TASK DETAILS → Pick out and copy every line below that has the word "random".

GIVEN DATA →
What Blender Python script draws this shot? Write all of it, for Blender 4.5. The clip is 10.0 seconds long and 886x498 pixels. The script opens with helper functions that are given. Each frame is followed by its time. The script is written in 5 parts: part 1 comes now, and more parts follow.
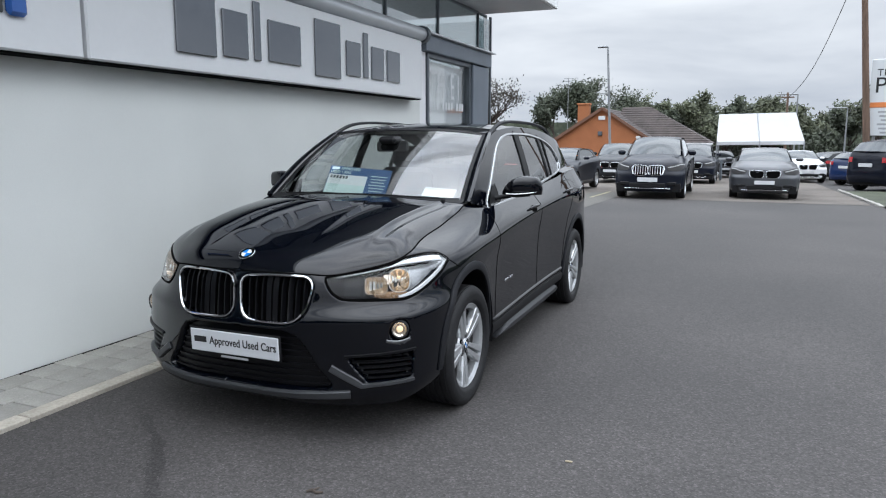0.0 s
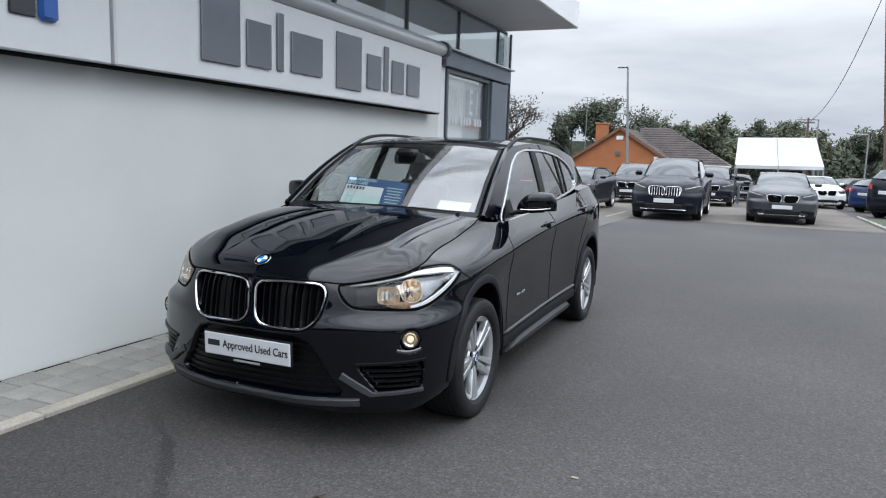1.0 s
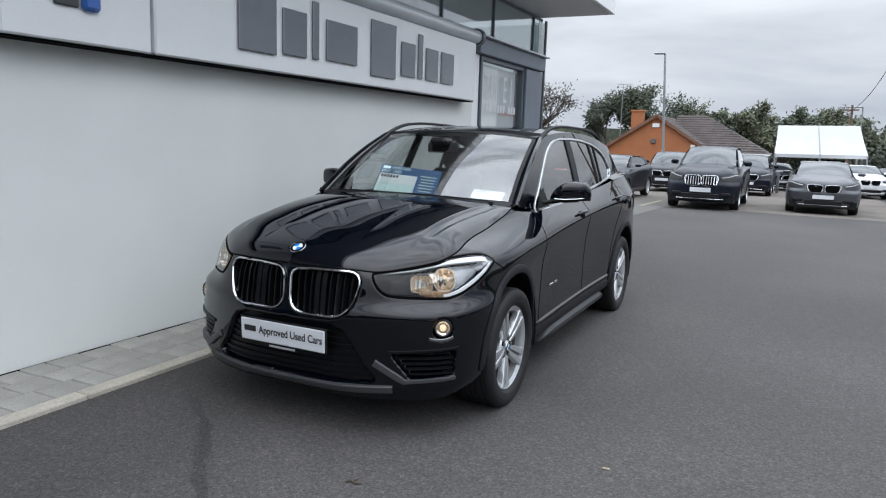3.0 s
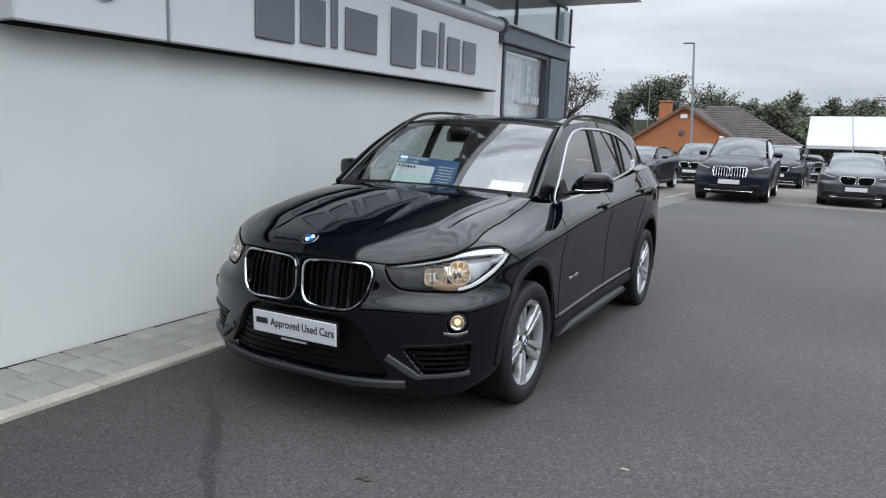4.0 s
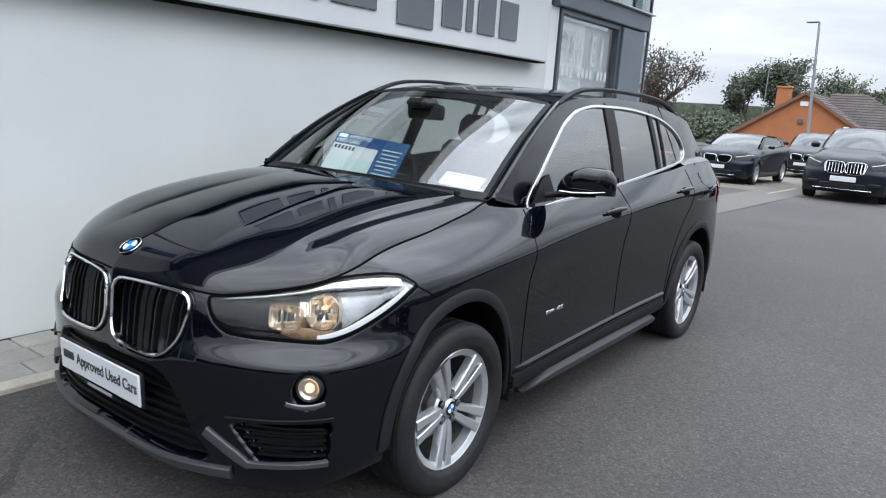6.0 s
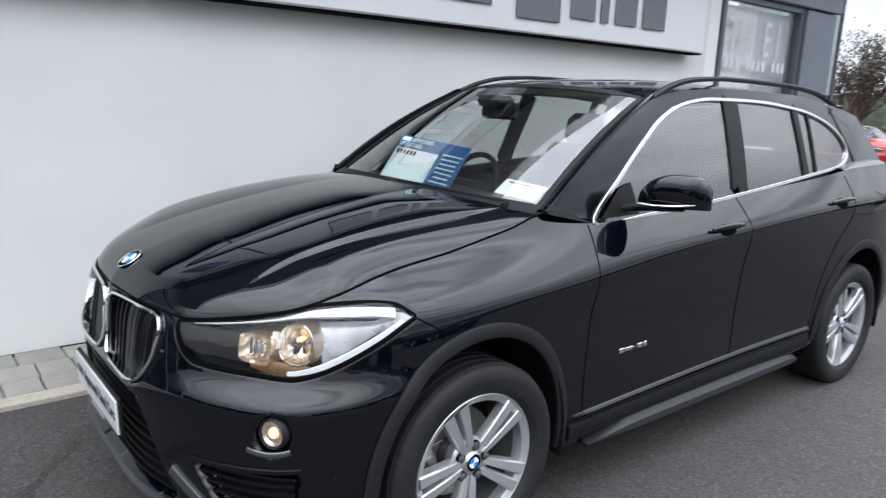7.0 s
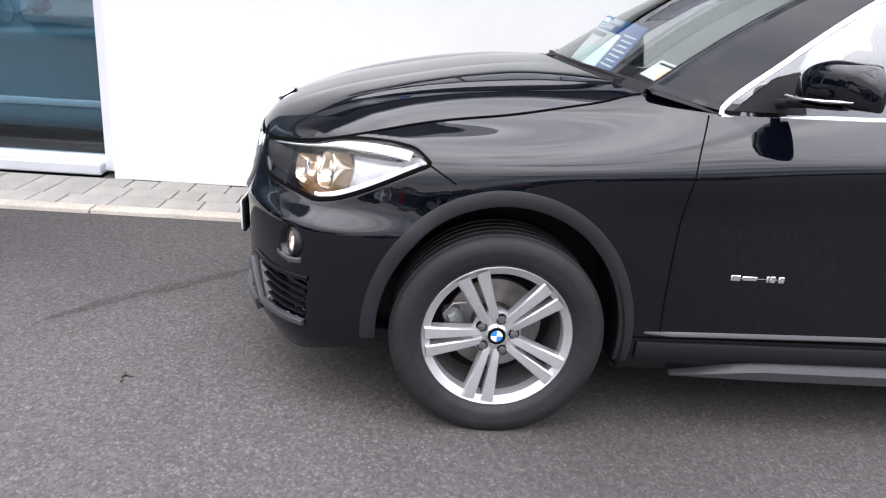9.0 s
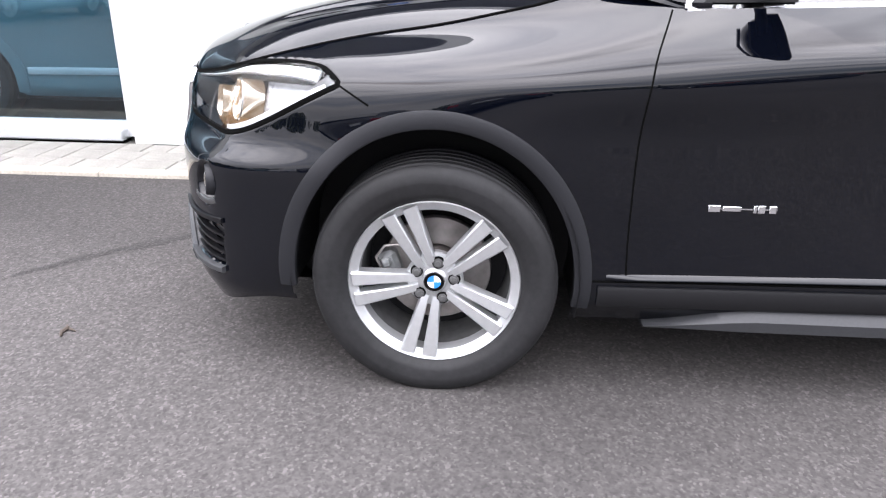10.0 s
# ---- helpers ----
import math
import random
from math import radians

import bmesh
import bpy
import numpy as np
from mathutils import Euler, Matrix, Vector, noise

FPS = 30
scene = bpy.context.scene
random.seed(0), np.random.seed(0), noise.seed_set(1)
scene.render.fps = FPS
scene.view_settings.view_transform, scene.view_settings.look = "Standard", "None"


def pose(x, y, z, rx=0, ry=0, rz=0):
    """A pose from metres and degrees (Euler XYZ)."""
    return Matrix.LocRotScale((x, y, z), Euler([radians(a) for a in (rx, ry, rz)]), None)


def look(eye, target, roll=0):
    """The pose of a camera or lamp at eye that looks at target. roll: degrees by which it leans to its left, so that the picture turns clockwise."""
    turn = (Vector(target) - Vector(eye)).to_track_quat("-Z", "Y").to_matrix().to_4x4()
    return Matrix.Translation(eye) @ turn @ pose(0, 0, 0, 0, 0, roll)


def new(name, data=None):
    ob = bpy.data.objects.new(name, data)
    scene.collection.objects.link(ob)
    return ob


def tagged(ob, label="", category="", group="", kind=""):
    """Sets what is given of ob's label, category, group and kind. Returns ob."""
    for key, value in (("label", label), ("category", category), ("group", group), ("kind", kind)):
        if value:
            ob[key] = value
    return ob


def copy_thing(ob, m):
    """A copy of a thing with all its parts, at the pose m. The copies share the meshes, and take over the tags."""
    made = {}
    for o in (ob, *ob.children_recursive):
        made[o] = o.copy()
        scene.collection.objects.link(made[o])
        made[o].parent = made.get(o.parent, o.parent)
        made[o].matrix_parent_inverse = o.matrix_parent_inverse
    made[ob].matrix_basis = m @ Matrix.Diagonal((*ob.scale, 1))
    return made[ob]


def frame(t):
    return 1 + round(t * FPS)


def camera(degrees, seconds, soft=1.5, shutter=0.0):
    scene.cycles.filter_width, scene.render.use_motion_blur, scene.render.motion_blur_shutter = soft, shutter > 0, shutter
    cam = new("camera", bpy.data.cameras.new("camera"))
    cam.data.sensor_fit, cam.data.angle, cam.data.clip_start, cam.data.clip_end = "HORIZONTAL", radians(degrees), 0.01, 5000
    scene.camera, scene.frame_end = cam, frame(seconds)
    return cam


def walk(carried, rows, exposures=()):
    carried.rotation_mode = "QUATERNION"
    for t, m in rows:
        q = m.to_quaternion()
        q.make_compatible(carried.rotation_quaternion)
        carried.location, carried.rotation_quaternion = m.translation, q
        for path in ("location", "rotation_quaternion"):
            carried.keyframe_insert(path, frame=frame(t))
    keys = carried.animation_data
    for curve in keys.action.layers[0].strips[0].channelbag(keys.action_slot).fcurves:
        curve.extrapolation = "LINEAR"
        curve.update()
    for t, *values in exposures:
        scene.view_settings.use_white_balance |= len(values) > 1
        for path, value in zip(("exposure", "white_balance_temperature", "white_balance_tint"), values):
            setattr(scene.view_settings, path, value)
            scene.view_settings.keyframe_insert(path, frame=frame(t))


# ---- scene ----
cam = camera(63.9, 10.0, soft=1.15, shutter=0.12)
EXPOSURES = [(0.0, -0.60, 6050, 9), (1.5, -0.60, 6050, 9), (2.0, -0.68, 6050, 9), (4.5, -0.66, 6050, 9), (5.0, -0.47, 6050, 9), (5.5, -0.36, 6050, 9), (7.0, -0.26, 6150, 11), (8.0, 0.02, 6300, 14), (9.0, 0.30, 6400, 17), (10.0, 0.74, 6400, 17)]
PATH = [
    (0, (2.213, -3.588, 1.484), (1.454, -1.764, 1.172), -0.0),
    (0.5, (2.232, -3.6, 1.476), (1.466, -1.776, 1.18), 0.7),
    (1, (2.231, -3.619, 1.478), (1.433, -1.806, 1.206), 1.7),
    (1.5, (2.225, -3.63, 1.485), (1.396, -1.829, 1.22), 2.2),
    (2, (2.215, -3.639, 1.491), (1.358, -1.852, 1.22), 2.4),
    (3.5, (2.233, -3.615, 1.485), (1.34, -1.854, 1.164), 1.5),
    (4, (2.227, -3.525, 1.478), (1.292, -1.789, 1.142), 1.9),
    (4.5, (2.168, -3.197, 1.458), (1.233, -1.488, 1.005), 5.4),
    (5, (2.194, -2.903, 1.444), (1.148, -1.263, 0.979), 2.4),
    (5.5, (2.258, -2.503, 1.47), (1.134, -0.904, 1.05), 3.1),
    (6.8, (2.357, -1.499, 1.48), (1.01, -0.072, 1.092), 4.1),
    (7, (2.396, -1.392, 1.477), (0.87, -0.168, 1.055), 2.2),
    (7.5, (2.612, -1.229, 1.442), (0.883, -0.332, 0.988), 4.7),
    (8, (2.75, -0.973, 1.372), (0.891, -0.456, 0.844), 1.6),
    (8.5, (2.809, -0.637, 1.339), (0.935, -0.292, 0.731), 2.5),
    (9, (2.834, -0.328, 1.303), (0.95, -0.194, 0.645), 4.6),
    (9.5, (2.669, -0.043, 1.232), (0.791, -0.038, 0.544), 1.8),
    (10, (2.621, 0.141, 1.133), (0.765, 0.017, 0.398), 0.7),
]
walk(cam, [(t, look(eye, target, roll)) for t, eye, target, roll in PATH], EXPOSURES)

# ---- world and sun ----
world = bpy.data.worlds.new("overcast_sky")
scene.world = world
world.use_nodes = True
wn, wl = world.node_tree.nodes, world.node_tree.links
wn.clear()


def wnode(kind, **kw):
    n = wn.new(kind)
    for k, v in kw.items():
        n.inputs[k].default_value = v
    return n


w_out = wnode("ShaderNodeOutputWorld")
w_bg = wnode("ShaderNodeBackground", Strength=1.0)
w_sky = wn.new("ShaderNodeTexSky")
w_sky.sky_type, w_sky.sun_disc = "NISHITA", False
w_sky.sun_elevation, w_sky.sun_rotation = radians(48), radians(120)
w_dim = wn.new("ShaderNodeVectorMath")
w_dim.operation = "SCALE"
w_dim.inputs["Scale"].default_value = 0.10
w_co = wn.new("ShaderNodeTexCoord")
w_map = wn.new("ShaderNodeMapping")
w_map.inputs["Scale"].default_value = (1.0, 1.0, 4.0)
w_noise = wnode("ShaderNodeTexNoise", Scale=2.2, Detail=8.0, Roughness=0.56, Distortion=0.3)
w_ramp = wn.new("ShaderNodeValToRGB")
w_ramp.color_ramp.elements[0].position, w_ramp.color_ramp.elements[0].color = 0.34, (0.60, 0.63, 0.68, 1)
w_ramp.color_ramp.elements[1].position, w_ramp.color_ramp.elements[1].color = 0.66, (0.98, 0.99, 1.0, 1)
w_sep = wn.new("ShaderNodeSeparateXYZ")
w_grad = wn.new("ShaderNodeMapRange")
w_grad.inputs["From Min"].default_value, w_grad.inputs["From Max"].default_value = 0.16, 0.85
w_grad.inputs["To Min"].default_value, w_grad.inputs["To Max"].default_value = 1.40, 6.2
w_cl = wn.new("ShaderNodeVectorMath")
w_cl.operation = "SCALE"
w_n2 = wnode("ShaderNodeTexNoise", Scale=1.5, Detail=4.0, Roughness=0.5)
w_r2 = wn.new("ShaderNodeValToRGB")
w_r2.color_ramp.elements[0].position, w_r2.color_ramp.elements[1].position = 0.28, 0.46
w_mix = wn.new("ShaderNodeMix")
w_mix.data_type = "RGBA"
wl.new(w_co.outputs["Generated"], w_map.inputs["Vector"])
wl.new(w_map.outputs["Vector"], w_noise.inputs["Vector"])
wl.new(w_map.outputs["Vector"], w_n2.inputs["Vector"])
wl.new(w_noise.outputs["Fac"], w_ramp.inputs["Fac"])
wl.new(w_n2.outputs["Fac"], w_r2.inputs["Fac"])
wl.new(w_co.outputs["Generated"], w_sep.inputs["Vector"])
wl.new(w_sep.outputs["Z"], w_grad.inputs["Value"])
wl.new(w_ramp.outputs["Color"], w_cl.inputs[0])
wl.new(w_grad.outputs["Result"], w_cl.inputs["Scale"])
wl.new(w_sky.outputs["Color"], w_dim.inputs[0])
wl.new(w_r2.outputs["Color"], w_mix.inputs[0])
wl.new(w_dim.outputs["Vector"], w_mix.inputs[6])
wl.new(w_cl.outputs["Vector"], w_mix.inputs[7])
wl.new(w_mix.outputs[2], w_bg.inputs["Color"])
wl.new(w_bg.outputs["Background"], w_out.inputs["Surface"])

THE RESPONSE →
import random
random.seed(0), np.random.seed(0), noise.seed_set(1)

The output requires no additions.